I've been on a hiatus, but it has been a good one. When I started work in April, I made a ridiculous commitment to give a paper at a conference at the end of july. I'd drafted the proposal for the paper back in November, in that other life I had, pre-accident, thinking, perhaps Haloumi would be ready to travel overseas at 6 months so that she could accompany El Prima and I to the conference. It would be in Singapore - some welcome heat in the middle of our winter, and we'd have a fat, sturdy baby who could hopefully adapt well to travel. Or maybe she wouldn't, and we could cancel the trip - I was happy to put it at the mercy of our imagined baby-parenting lives.
By the time I found out that my proposal had been accepted, my life was almost unrecognisable: no baby or pregnant belly, broken knee, scarred body, new city, no busy working life, and a strange weepier, more fragile version of myself. The way I walked, the clothes I wore, the things I needed to do to get myself out the door, the small things I needed to have close to me - it was as though I'd developed this new invalid personality. But I knew that I would need some kind of deadline if I hoped to get any research done in this new job, and there was nothing like a conference paper to spur me into action.
I couldn't get funding for it, I had to pay for it myself, but I needed a date to work forward towards. As the date got closer, as June and July dissolved into more grief and sadness, I thought, "I've made a terrible mistake - I won't be able to do this. The bit of me that could draw research together and write is gone." But I had to come up with something.
And somehow, I did. It was only after I became too tired to be tired, and too panicked by the deadline to panic, that from weariness came something that was there all along. For a little while, I had my concentration back, and I could look at all my work and pull the threads together, say what I needed to say.
It was such a relief, to get a taste of that pre-accident me, to remember that I'm still there, that the sadness hasn't wiped away everything.

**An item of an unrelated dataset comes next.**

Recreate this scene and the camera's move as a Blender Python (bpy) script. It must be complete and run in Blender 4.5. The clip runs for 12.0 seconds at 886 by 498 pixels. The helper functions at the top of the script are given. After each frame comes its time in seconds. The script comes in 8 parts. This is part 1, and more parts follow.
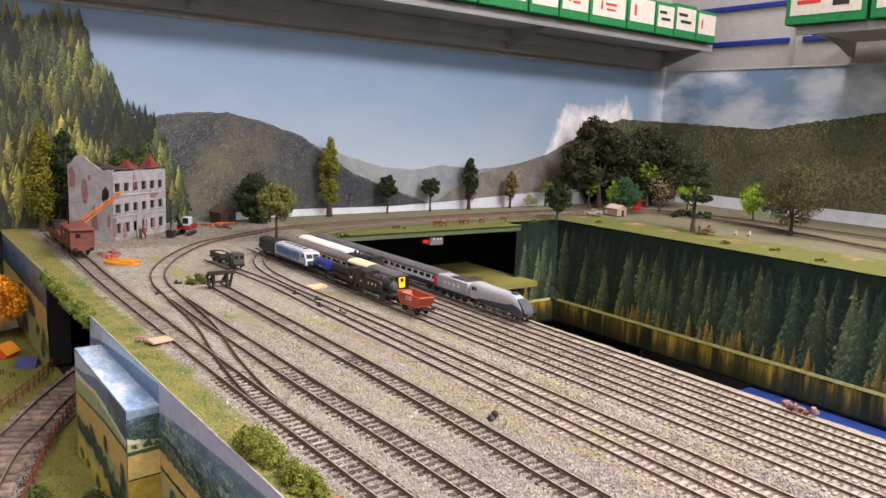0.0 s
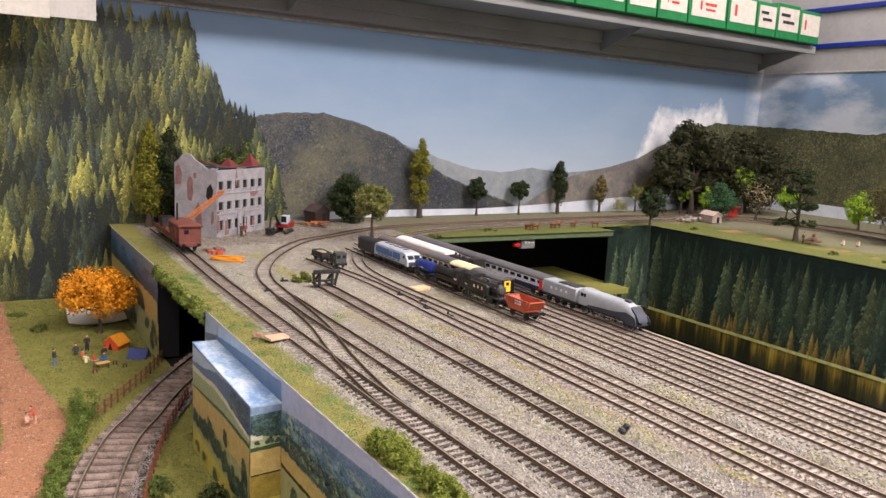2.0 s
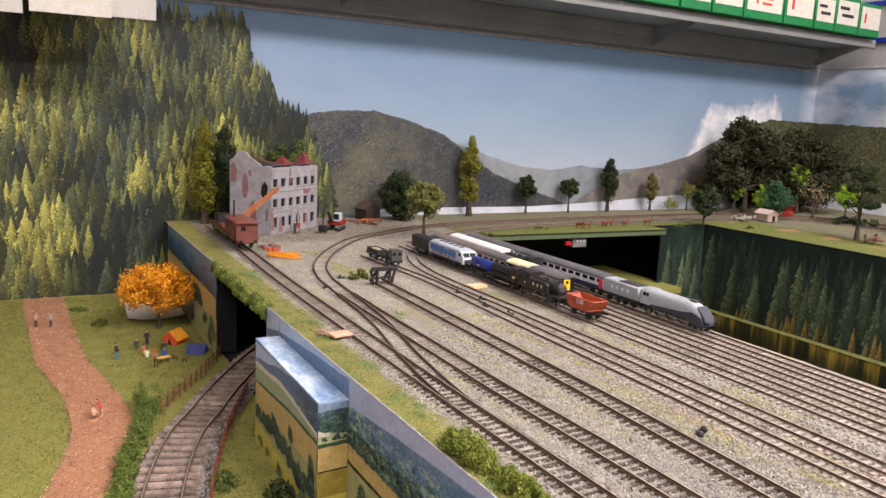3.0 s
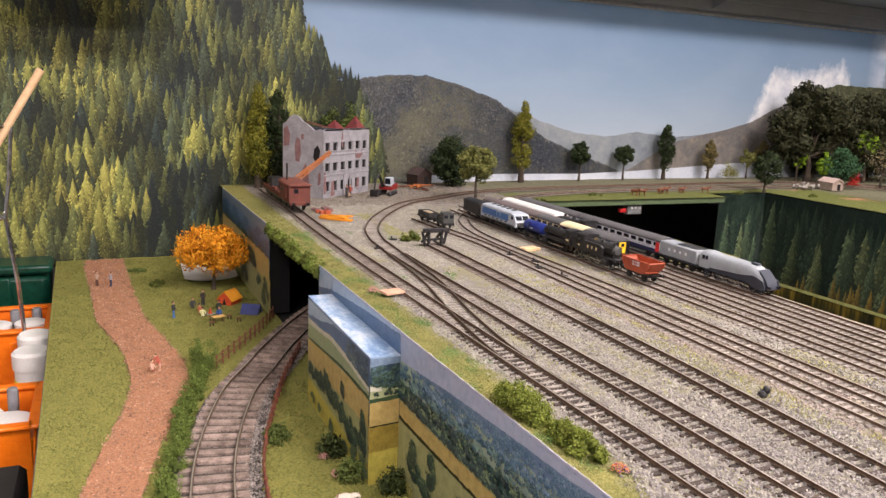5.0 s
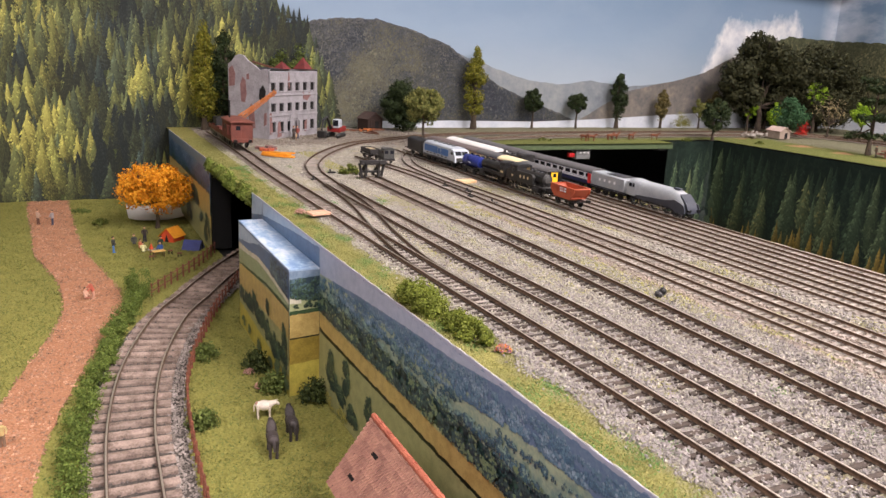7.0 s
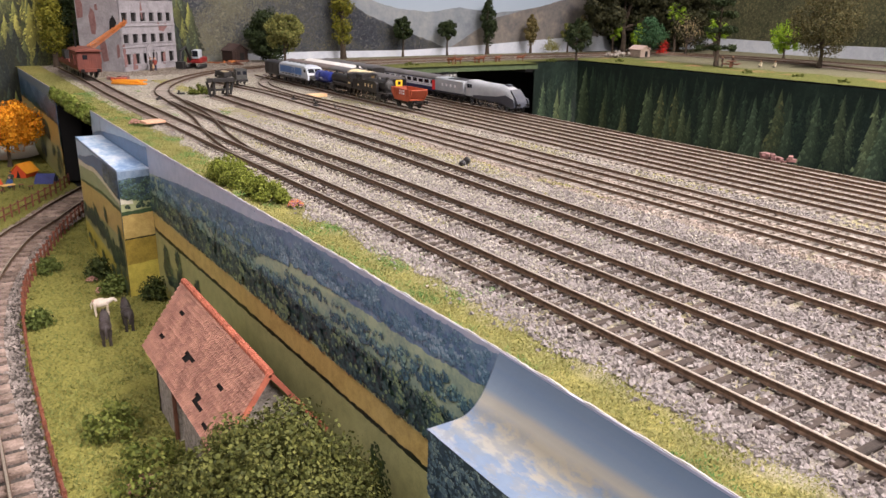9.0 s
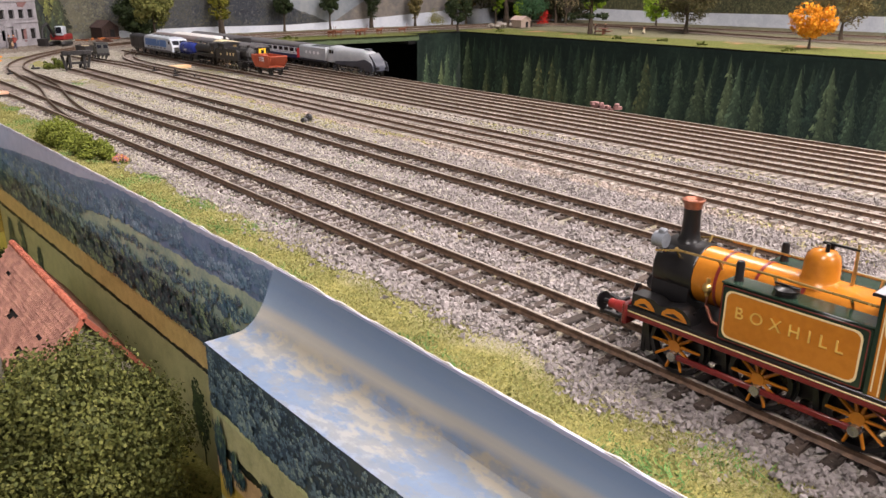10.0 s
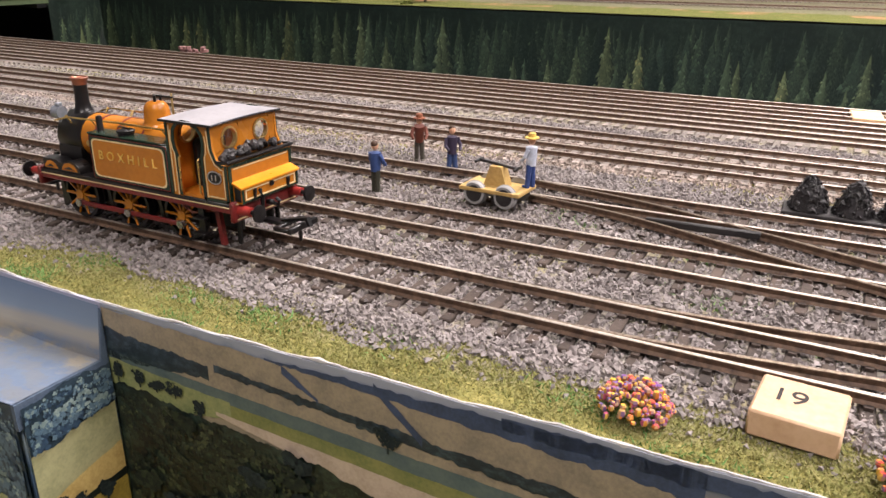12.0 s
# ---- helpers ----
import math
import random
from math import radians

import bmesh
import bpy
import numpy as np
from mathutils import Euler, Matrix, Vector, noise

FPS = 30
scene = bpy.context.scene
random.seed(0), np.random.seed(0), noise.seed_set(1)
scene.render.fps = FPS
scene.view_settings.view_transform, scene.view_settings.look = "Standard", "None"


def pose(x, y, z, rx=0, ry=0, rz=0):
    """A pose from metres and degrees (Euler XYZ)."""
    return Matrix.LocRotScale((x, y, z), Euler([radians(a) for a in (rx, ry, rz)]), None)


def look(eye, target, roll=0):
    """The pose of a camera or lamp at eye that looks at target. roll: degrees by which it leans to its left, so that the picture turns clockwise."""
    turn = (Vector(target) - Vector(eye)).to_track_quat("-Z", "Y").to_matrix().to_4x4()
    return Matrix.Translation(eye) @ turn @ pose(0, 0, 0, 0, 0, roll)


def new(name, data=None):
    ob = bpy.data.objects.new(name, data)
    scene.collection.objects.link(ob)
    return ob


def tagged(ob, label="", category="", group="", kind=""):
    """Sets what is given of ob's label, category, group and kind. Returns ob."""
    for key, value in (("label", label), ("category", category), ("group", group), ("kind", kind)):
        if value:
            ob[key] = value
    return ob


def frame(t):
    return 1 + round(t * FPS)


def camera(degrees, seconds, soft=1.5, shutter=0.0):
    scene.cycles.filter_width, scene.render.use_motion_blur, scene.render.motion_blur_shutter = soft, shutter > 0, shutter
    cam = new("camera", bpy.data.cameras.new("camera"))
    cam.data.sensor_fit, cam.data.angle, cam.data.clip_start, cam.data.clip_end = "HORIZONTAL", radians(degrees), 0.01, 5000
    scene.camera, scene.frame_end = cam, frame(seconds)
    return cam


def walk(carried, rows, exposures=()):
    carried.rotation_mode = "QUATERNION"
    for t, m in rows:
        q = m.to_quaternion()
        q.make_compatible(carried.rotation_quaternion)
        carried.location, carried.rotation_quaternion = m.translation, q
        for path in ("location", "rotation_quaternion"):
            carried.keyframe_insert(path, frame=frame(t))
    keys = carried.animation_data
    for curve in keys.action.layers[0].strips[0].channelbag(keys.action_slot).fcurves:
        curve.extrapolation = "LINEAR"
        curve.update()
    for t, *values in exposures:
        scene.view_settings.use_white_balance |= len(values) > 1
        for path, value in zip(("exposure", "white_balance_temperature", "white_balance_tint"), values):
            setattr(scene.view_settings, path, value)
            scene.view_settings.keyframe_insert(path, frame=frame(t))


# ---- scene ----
cam = camera(60.1, 12.0)
PATH = [
    (0, (0.01, 0.018, 0.215), (1.17, 1.615, -0.106), 2.3),
    (0.5, (0.0, 0.028, 0.215), (1.119, 1.654, -0.106), 2.4),
    (1, (-0.006, 0.034, 0.214), (1.077, 1.685, -0.107), 2.6),
    (1.5, (-0.011, 0.043, 0.215), (1.035, 1.717, -0.107), 2.7),
    (2, (-0.021, 0.053, 0.212), (0.988, 1.749, -0.111), 2.8),
    (2.5, (-0.033, 0.066, 0.215), (0.93, 1.787, -0.113), 2.6),
    (3, (-0.039, 0.07, 0.209), (0.882, 1.814, -0.123), 2.6),
    (4.8, (-0.039, 0.077, 0.191), (0.759, 1.869, -0.2), 2.3),
    (5, (-0.038, 0.077, 0.193), (0.763, 1.864, -0.213), 2.4),
    (5.5, (-0.036, 0.072, 0.186), (0.755, 1.859, -0.24), 2.5),
    (6, (-0.023, 0.054, 0.173), (0.785, 1.828, -0.275), 2.5),
    (6.5, (-0.012, 0.047, 0.166), (0.823, 1.801, -0.31), 2.5),
    (8.3, (0.02, -0.007, 0.131), (0.982, 1.657, -0.421), 2.3),
    (8.5, (0.025, -0.016, 0.128), (1.012, 1.626, -0.445), 1.7),
    (9, (0.036, -0.038, 0.115), (1.081, 1.556, -0.49), 0.9),
    (9.5, (0.052, -0.062, 0.107), (1.166, 1.475, -0.522), 0.4),
    (10, (0.063, -0.091, 0.1), (1.276, 1.36, -0.549), 0.1),
    (10.5, (0.063, -0.125, 0.097), (1.385, 1.218, -0.573), -0.9),
    (11, (0.066, -0.162, 0.097), (1.505, 1.047, -0.589), -0.8),
    (11.5, (0.068, -0.194, 0.089), (1.628, 0.842, -0.613), -0.4),
    (12, (0.066, -0.211, 0.087), (1.714, 0.664, -0.634), 0.3),
]
walk(cam, [(t, look(eye, target, roll)) for t, eye, target, roll in PATH], [(0, 0.12), (6.5, 0.12), (9, 0.06), (10.2, -0.04), (11, -0.22), (12, -0.3)])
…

El Prima came with me, and after the conference, we took a bus, then a boat out to a little malaysian island - adrift not only in the South China Sea, but when nighttime came - also in the middle of the Milky Way. I've never seen so many stars.
One of the lovely things some friends did for us after Z died was to band together and to name a star after her. We have a chart, a certificate and everything. After a few unsuccessful attempts at finding her particular star with zero astronomical knowledge (and without a telescope), we've taken to appropriating whichever star we liked as 'her' star. Usually, for me, it is the first star I see in the west as I'm walking home from the tramstop. Given its brightness, I think it may actually be a planet (maybe Venus?). But that night on the island, our heads together and our toes in the sand, El Prima and I saw a shooting star, and felt like she'd sent it for us - a tiny solitary haloumi firework.